Se peut-il aussi que l’intérêt du public ne soit finalement pas aussi important que cela ? 

Concernant l’intérêt du public, je pense qu’il est là et qu’il est durable, à condition de construire une offre exigeante qui réponde à une demande exigeante – qualité des produits, traçabilité, transparence sur la composition, mise en avant des produits les plus naturels et d’origine française, qualité des conseils dans le respect de la réglementation applicable. À l’UPCBD, nous travaillons à ces problématiques pour inscrire la filière dans la durée. À nous de transformer l’engouement initial en attachement durable. Il y a bien sûr une régulation qui s’opère, en notant que, en l’absence totale de soutien bancaire, nos acteurs ne fonctionnent que sur leurs fonds propres, ce qui est un élément de fragilisation. Nous devons donc sortir les acteurs du CBD du statut marginal dans lequel ils se trouvent à l’égard des établissements bancaires en particulier et des opérateurs institutionnels de manière générale.
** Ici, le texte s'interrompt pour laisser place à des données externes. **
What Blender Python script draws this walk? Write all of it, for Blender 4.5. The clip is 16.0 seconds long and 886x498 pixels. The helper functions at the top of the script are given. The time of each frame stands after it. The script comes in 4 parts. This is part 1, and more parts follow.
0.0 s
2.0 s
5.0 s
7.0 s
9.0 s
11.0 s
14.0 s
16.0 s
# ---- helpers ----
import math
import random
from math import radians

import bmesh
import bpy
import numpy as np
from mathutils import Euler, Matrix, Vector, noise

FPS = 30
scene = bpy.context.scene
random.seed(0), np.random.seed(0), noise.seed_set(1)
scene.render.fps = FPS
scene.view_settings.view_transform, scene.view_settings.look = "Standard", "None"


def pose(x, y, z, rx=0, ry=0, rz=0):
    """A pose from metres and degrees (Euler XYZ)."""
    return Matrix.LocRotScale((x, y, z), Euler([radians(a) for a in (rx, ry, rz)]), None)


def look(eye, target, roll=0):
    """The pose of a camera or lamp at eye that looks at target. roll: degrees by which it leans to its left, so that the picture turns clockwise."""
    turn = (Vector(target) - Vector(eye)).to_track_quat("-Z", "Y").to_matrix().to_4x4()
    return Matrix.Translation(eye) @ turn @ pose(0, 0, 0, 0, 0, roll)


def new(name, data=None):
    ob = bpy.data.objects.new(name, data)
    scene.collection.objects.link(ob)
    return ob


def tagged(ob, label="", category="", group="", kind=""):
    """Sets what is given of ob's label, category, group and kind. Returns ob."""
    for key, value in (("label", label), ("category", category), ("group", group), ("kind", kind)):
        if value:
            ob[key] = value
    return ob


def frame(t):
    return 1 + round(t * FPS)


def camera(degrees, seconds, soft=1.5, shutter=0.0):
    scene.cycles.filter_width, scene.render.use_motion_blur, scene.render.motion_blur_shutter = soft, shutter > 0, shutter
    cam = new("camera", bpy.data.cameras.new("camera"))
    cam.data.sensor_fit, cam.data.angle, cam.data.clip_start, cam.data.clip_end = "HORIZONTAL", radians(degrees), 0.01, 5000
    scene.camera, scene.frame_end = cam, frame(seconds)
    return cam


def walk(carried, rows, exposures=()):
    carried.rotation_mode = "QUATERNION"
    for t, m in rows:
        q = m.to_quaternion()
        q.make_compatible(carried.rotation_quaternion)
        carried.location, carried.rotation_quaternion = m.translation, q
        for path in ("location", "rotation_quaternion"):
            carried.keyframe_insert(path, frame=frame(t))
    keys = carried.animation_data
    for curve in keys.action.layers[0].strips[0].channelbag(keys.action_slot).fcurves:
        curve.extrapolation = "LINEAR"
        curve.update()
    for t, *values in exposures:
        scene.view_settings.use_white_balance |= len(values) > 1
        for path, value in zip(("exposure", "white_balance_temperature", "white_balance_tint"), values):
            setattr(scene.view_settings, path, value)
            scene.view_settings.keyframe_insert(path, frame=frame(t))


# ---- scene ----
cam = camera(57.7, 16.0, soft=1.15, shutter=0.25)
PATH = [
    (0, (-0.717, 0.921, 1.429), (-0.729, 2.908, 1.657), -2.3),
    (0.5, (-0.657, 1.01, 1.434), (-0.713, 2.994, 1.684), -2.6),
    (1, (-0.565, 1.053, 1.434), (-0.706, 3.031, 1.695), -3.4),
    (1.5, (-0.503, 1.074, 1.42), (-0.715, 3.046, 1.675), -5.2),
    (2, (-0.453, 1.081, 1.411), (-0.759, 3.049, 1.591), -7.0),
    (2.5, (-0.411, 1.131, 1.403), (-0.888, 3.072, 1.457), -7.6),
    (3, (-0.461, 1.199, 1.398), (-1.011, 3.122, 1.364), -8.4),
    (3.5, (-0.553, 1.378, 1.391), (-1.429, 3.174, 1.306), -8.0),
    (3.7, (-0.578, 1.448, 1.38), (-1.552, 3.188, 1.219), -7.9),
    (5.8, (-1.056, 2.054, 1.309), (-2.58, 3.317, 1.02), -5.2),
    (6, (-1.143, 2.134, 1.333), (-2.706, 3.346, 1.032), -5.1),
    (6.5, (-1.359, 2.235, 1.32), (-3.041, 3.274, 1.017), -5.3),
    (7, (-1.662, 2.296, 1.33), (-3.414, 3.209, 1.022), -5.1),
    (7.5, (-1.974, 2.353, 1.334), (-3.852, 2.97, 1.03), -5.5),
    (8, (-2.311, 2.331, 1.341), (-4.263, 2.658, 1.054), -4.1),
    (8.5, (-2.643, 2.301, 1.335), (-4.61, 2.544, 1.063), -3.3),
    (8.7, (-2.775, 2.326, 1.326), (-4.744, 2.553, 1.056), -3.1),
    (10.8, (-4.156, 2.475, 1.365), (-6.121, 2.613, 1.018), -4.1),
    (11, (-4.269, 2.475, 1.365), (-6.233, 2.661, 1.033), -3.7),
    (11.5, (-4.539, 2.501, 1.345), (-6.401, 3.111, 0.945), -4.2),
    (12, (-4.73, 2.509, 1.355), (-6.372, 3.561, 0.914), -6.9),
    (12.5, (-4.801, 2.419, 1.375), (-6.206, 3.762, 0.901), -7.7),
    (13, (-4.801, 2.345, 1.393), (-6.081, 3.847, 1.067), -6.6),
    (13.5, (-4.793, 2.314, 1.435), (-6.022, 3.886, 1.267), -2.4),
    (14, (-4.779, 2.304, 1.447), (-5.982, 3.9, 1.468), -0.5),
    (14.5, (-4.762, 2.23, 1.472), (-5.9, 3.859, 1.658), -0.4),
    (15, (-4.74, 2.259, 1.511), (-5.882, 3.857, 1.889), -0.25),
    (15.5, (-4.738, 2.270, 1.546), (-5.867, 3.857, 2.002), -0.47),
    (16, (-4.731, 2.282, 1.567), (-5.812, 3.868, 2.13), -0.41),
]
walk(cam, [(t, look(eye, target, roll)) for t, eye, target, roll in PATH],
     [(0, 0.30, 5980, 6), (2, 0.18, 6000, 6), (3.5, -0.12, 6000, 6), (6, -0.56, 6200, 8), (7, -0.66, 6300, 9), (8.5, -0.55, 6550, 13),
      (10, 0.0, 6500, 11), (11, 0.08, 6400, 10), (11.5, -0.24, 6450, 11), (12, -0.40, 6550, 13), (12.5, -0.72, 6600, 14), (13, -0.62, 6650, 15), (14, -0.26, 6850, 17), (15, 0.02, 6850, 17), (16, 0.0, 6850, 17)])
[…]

Avez-vous des indications chiffrées ou des évaluations comparatives sur la situation économique actuelle de la filière CBD ? Les prévisions de croissance importantes des années précédentes vous paraissent-elles toujours d’actualité ?

Nous estimons que la filière CBD génère en France environ 2 milliards d’euros et 25 000 emplois. Quant aux perspectives de croissance, elles sont conditionnées, en partie par le contexte économique global encore incertain, mais surtout par la décision que le Conseil d’État, attendue dans les prochaines semaines, rendra sur le fond pour confirmer – comme nous l’espérons – ou infirmer la suspension de l’arrêté du 30 décembre 2021 par une annulation définitive.


Pouvez-vous nous en dire plus sur ce fameux arrêté, contre lequel l’UPCBD s’est rapidement dressée ?

L’arrêté du 30 décembre 2021 qui prévoyait l’interdiction de la fleur, a été suspendu le 24 janvier en référé par le Conseil d’Etat. Cette interdiction s’est accompagnée d’un discours mensonger de la part des pouvoirs publics, et en particulier du ministre de l’Intérieur, sur la nocivité des fleurs de chanvre CBD, discours ne reposant sur aucun fait établi et contredisant toutes les études sur le sujet. Nous avons dû faire face à une désinformation d’État, qui a pu désorienter, au moins provisoirement, certains consommateurs et qui justifie tous les efforts que nous avons déployés pour informer le grand public.


Quelles sont d’après vous les solutions réalistes pour que le marché du CBD puisse accéder à une professionnalisation capable d’assurer sa pérennisation ? 

Il existe toute une série de dispositifs possibles ou déjà en œuvre : charte professionnelle (l’Union des professionnels du CBD s’en est pourvue dès sa création), labels de qualité, mécanismes de certification sur la traçabilité et la composition des produits. Nous travaillons avec les autres syndicats professionnels sur ces sujets, et avons signé avec le SPC et l’AFPC, qui représente la filière des cannabiculteurs, un engagement pour mettre en place une filière française, allant du producteur au consommateur. Nous mettons également en place une formation certifiante auprès de France Compétence.


D’une manière générale et à partir des éléments en votre possession, comment-voyez-vous l’avenir de la filière, êtes-vous plutôt optimiste ?

Il reste des chantiers majeurs liés à la mise en place d’une règlementation exhaustive, claire et pragmatique, tant à l’échelle nationale que française, mais nous sommes optimistes car nous nous appuyons sur des bases saines et une volonté claire de nos adhérents : une molécule dont les nombreux bienfaits sont documentés, issue d’une plante dont les vertus agronomiques et écologiques répondent aux défis de notre temps, une professionnalisation qui s’accélère et s’amplifie, une part toujours croissante de la population qui s’intéresse aux produits CBD (10 % aujourd’hui) avec une marge de progression encore importante, et une stratégie nationale favorisant des produits naturels et français, une complète traçabilité et des circuits courts.